Desde a edição do art. 1.240-A do Código Civil, em 2011, o abandono do lar por parte de um dos cônjuges ou companheiros passou a ser hipótese de perda da propriedade da residência onde o casal vive. Diz o referido artigo que “aquele que exercer por 2 (dois) anos ininterruptamente e sem oposição, posse direta, com exclusividade, sobre imóvel urbano de até 250 m2 (duzentos e cinquenta metros quadrados) cuja propriedade divida com ex-cônjuge ou ex-companheiro que abandonou o lar, utilizando-o para sua moradia ou de sua família, adquirir-lhe-á o domínio integral, desde que não seja proprietário de outro imóvel urbano ou rural”. Em outras palavras, o cônjuge ou companheiro, homem ou mulher, que deixar seu lar por mais de 2 anos pode perder a casa, caso o outro cônjuge ou companheiro resolva mover ação de usucapião para obter a integralidade da propriedade do imóvel residencial.
Apesar de a redação do artigo referido ser bastante claro, o termo “abandono de lar” gerou muitas dúvidas quanto à extensão de seu significado. Contudo o enunciado 595 da VII Jornada de Direito Civil, do Conselho de Justiça Federal, em 2015, trouxe uma luz para a interpretação do referido conceito. Diz o dito enunciado que “o requisito ‘abandono do lar’ deve ser interpretado na ótica do instituto da usucapião familiar como abandono voluntário da posse do imóvel somado à ausência da tutela da família, não importando em averiguação da culpa pelo fim do casamento ou união estável”.

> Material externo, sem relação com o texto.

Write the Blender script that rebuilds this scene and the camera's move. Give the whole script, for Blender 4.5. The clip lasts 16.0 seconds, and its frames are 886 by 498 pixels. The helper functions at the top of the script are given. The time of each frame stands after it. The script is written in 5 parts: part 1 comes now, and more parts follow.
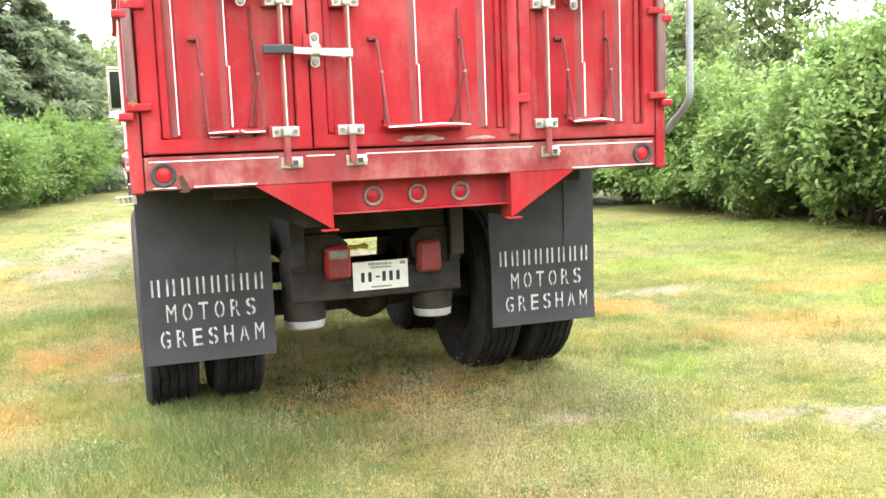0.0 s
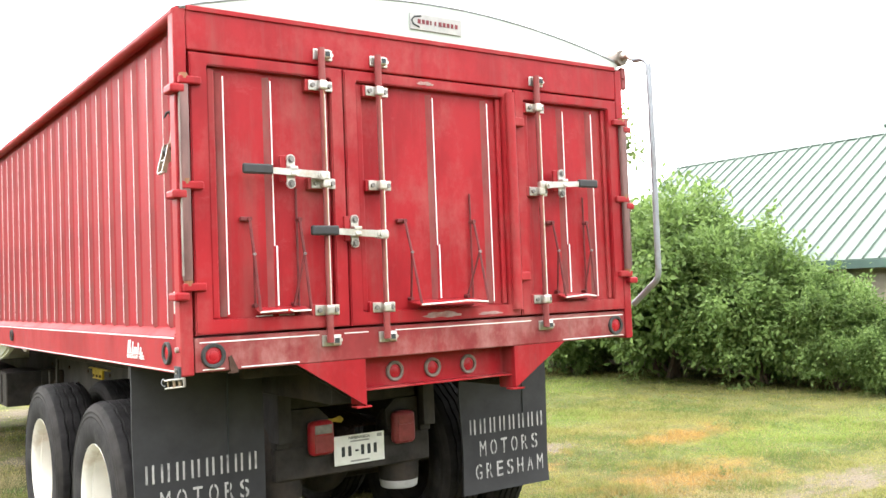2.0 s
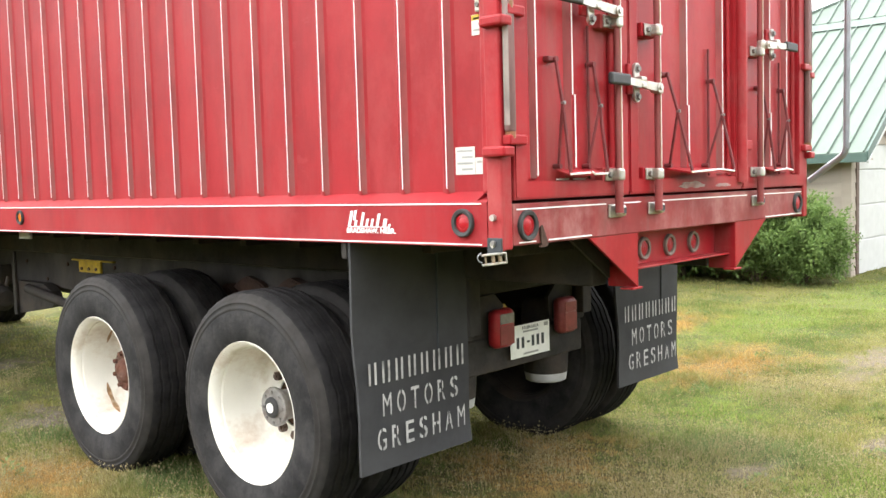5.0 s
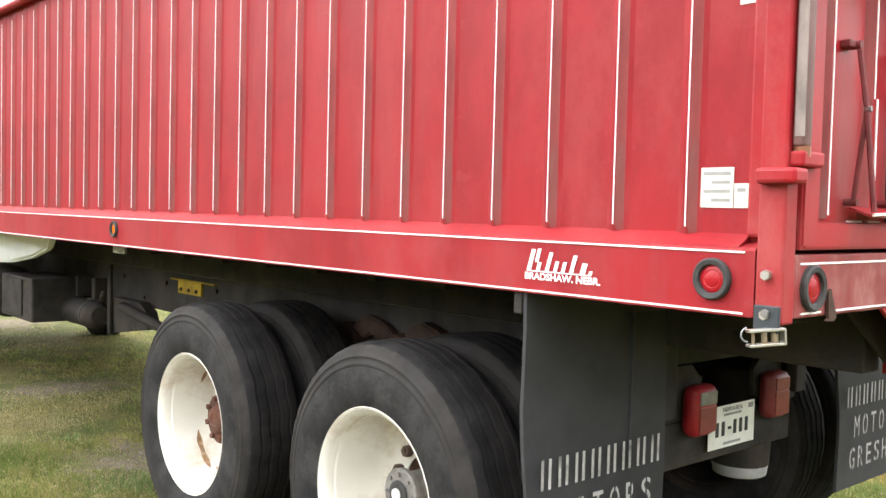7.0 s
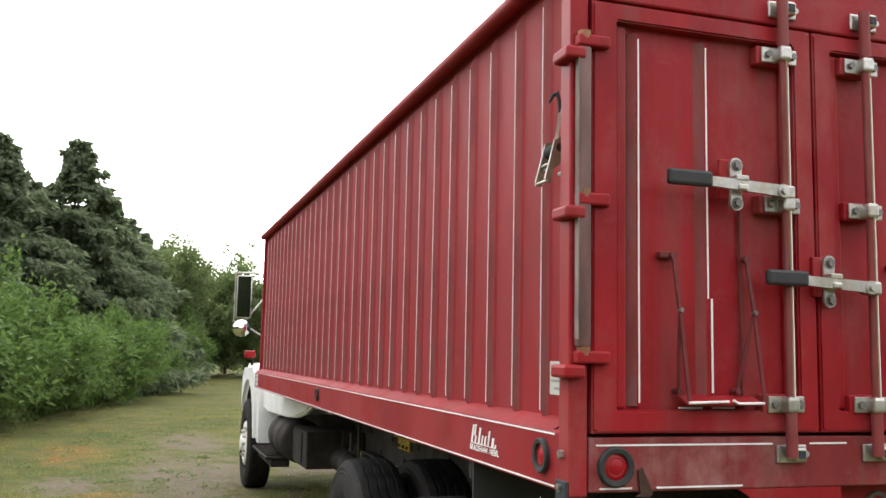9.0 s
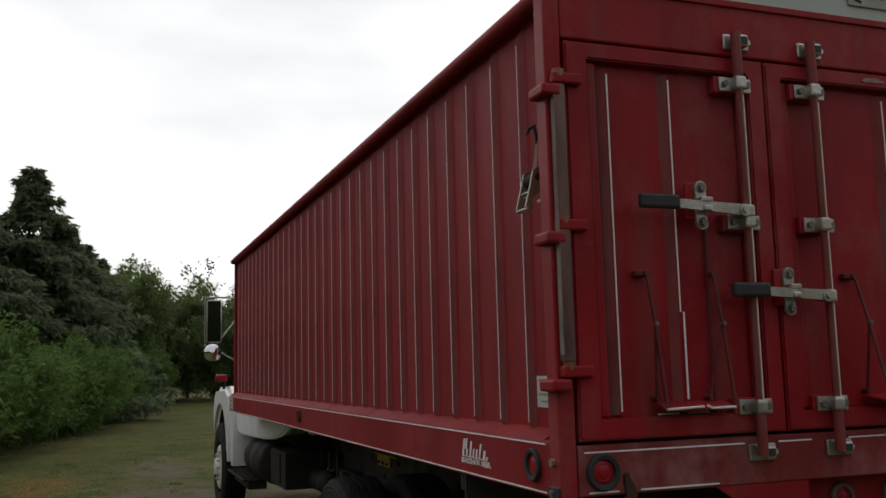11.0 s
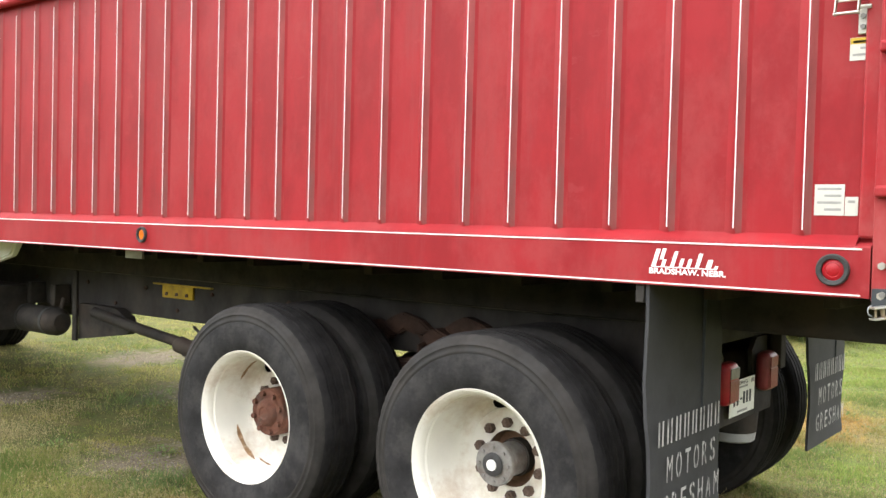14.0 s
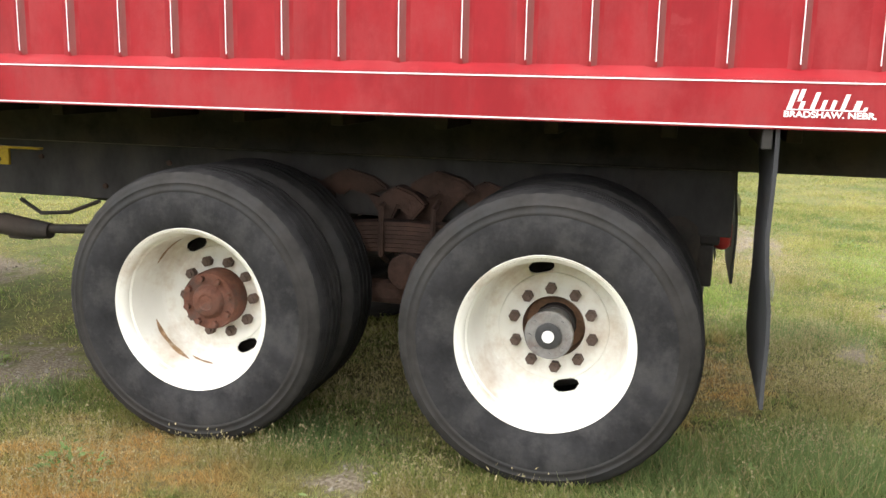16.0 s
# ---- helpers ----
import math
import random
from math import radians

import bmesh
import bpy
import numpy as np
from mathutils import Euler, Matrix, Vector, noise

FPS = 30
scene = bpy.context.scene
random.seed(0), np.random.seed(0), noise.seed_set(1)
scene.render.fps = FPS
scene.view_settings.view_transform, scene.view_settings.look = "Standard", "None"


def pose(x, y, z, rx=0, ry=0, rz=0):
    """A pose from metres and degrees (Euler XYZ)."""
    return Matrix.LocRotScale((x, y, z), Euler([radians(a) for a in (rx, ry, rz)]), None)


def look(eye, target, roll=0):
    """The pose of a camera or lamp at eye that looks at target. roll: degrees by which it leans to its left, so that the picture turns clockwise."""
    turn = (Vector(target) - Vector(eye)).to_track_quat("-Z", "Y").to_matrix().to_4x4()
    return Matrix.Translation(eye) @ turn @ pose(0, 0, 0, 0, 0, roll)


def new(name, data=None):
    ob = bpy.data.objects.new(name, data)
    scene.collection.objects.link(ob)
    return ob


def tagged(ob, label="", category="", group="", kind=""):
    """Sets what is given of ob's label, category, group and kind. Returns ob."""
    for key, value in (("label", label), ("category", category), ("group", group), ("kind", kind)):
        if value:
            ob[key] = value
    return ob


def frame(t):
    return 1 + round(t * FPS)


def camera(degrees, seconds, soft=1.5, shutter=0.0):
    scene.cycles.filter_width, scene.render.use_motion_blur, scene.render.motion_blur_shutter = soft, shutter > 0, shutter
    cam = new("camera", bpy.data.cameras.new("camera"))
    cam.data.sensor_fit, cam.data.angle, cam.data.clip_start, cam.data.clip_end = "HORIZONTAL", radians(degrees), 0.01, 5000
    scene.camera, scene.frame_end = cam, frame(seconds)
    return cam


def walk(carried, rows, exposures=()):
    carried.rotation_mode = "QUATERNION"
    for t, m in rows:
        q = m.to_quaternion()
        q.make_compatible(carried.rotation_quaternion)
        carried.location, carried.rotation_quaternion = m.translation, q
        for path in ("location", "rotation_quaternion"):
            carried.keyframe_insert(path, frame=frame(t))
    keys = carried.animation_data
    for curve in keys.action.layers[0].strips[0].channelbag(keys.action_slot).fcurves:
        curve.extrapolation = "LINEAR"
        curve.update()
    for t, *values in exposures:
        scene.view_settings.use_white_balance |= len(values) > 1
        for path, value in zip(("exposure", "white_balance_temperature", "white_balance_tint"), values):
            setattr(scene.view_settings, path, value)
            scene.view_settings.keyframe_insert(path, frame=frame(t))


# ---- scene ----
cam = camera(51.3, 16.0)
PATH = [
    (0, (-1.276, -3.902, 1.42), (-0.626, -2.025, 1.187), -2.2),
    (0.5, (-1.537, -3.753, 1.439), (-0.846, -1.89, 1.21), -3.7),
    (1, (-1.809, -3.682, 1.446), (-0.996, -1.86, 1.303), -3.4),
    (1.5, (-2.124, -3.668, 1.502), (-1.085, -1.961, 1.44), -2.3),
    (2, (-2.436, -3.514, 1.555), (-1.293, -1.875, 1.64), -2.2),
    (2.5, (-2.758, -3.425, 1.597), (-1.572, -1.835, 1.851), -2.0),
    (3, (-3.071, -3.215, 1.595), (-1.834, -1.679, 1.924), -1.8),
    (3.5, (-3.275, -2.87, 1.594), (-1.961, -1.393, 1.897), -1.7),
    (4, (-3.472, -2.527, 1.54), (-2.077, -1.1, 1.673), -1.5),
    (4.5, (-3.519, -2.144, 1.488), (-2.066, -0.772, 1.411), -1.8),
    (5, (-3.475, -1.796, 1.463), (-2.002, -0.45, 1.324), -1.6),
    (5.2, (-3.453, -1.67, 1.451), (-1.992, -0.314, 1.292), -1.5),
    (7.3, (-2.895, -0.938, 1.481), (-1.633, 0.614, 1.445), 2.4),
    (7.5, (-2.816, -1.05, 1.504), (-1.619, 0.552, 1.498), 2.6),
    (8, (-2.62, -1.372, 1.585), (-1.572, 0.331, 1.638), 2.3),
    (8.5, (-2.414, -1.712, 1.598), (-1.575, 0.099, 1.736), 1.1),
    (9, (-2.244, -2.107, 1.592), (-1.639, -0.215, 1.822), 1.2),
    (9.2, (-2.167, -2.251, 1.587), (-1.628, -0.344, 1.856), 1.2),
    (11.3, (-2.5, -2.238, 1.62), (-1.746, -0.401, 1.865), -2.2),
    (11.5, (-2.598, -2.117, 1.624), (-1.779, -0.307, 1.86), -2.2),
    (12, (-2.883, -1.828, 1.614), (-1.866, -0.125, 1.864), 1.1),
    (12.5, (-3.218, -1.525, 1.603), (-2.063, 0.093, 1.822), 2.0),
    (13, (-3.555, -1.241, 1.58), (-2.24, 0.26, 1.723), 1.8),
    (13.5, (-3.858, -0.915, 1.506), (-2.381, 0.434, 1.504), 1.9),
    (14, (-3.996, -0.555, 1.442), (-2.409, 0.661, 1.386), 1.5),
    (14.5, (-4.089, -0.198, 1.412), (-2.371, 0.814, 1.254), 1.5),
    (15, (-4.163, 0.167, 1.425), (-2.361, 0.975, 1.112), 1.5),
    (15.5, (-4.121, 0.55, 1.4), (-2.265, 1.202, 1.037), 1.1),
    (16, (-4.126, 0.995, 1.42), (-2.226, 1.487, 1.034), 1.2),
]
EXPOSURE = [(0, 1.92), (0.5, 1.93), (1, 1.9), (1.5, 1.85), (2, 1.4), (2.5, 0.6), (3, -0.4), (3.5, -1.0), (4, -0.5), (4.5, 0.80), (5, 1.19), (7.5, 1.2), (8, 0.95), (8.5, 0.55), (9, 0.03), (11.5, -2.1), (12, -1.6), (12.5, -1.0), (13, -0.2), (13.5, 0.57), (14, 1.0), (14.5, 1.15), (15, 1.24), (15.5, 1.1), (16, 0.99)]
walk(cam, [(t, look(eye, target, roll)) for t, eye, target, roll in PATH], EXPOSURE)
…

Assim, não basta que o cônjuge ou companheiro, homem ou mulher, tenha deixado o lar por período superior a 2 anos para que haja a possibilidade de usucapião por parte do cônjuge ou companheiro que continuou na posse da residência familiar. Não basta o requisito do abandono do prédio, da casa, da edificação onde reside a família. É preciso que tenha havido também um abandono da própria família, um desamparo à família que permaneceu residindo no imóvel.
O enunciado, além de trazer mais segurança para o intérprete do direito que se depare com situação de abandono de lar seguido de ação de usucapião, também parece se preocupar com a questão da razoabilidade na interpretação do dispositivo supramencionado, isto porque não é razoável, por exemplo, que alguém seja penalizado por deixar o lar se não era mais feliz no ceio familiar e se, mesmo assim, continuou dando o amparo material e até afetivo à família.
Parece que o art. 1.240-A não teve a intenção de criar situação de injustiça, ao penalizar qualquer um, em qualquer circunstância que tenha abandonado o lar, o imóvel. Certamente mais grave que abandonar um imóvel é desamparar os que nele vivem. O dispositivo certamente pretende punir aquele que é desidioso no cuidado com a família, aquele que irresponsavelmente deixa de prover as necessidades de seus dependentes. Mas aquele que, mesmo tendo deixado o ambiente familiar, seja por culpa sua, seja por culpa de outrem, continua cumprindo com suas obrigações, ainda que esteja separado fisicamente do restante da família, não deve ser alcançado pelo disposto no artigo supracitado.
O entendimento exposto no enunciado 595 da VII Jornada de Direito Civil, do CJF, certamente traz mais segurança e justiça para os casos de usucapião familiar.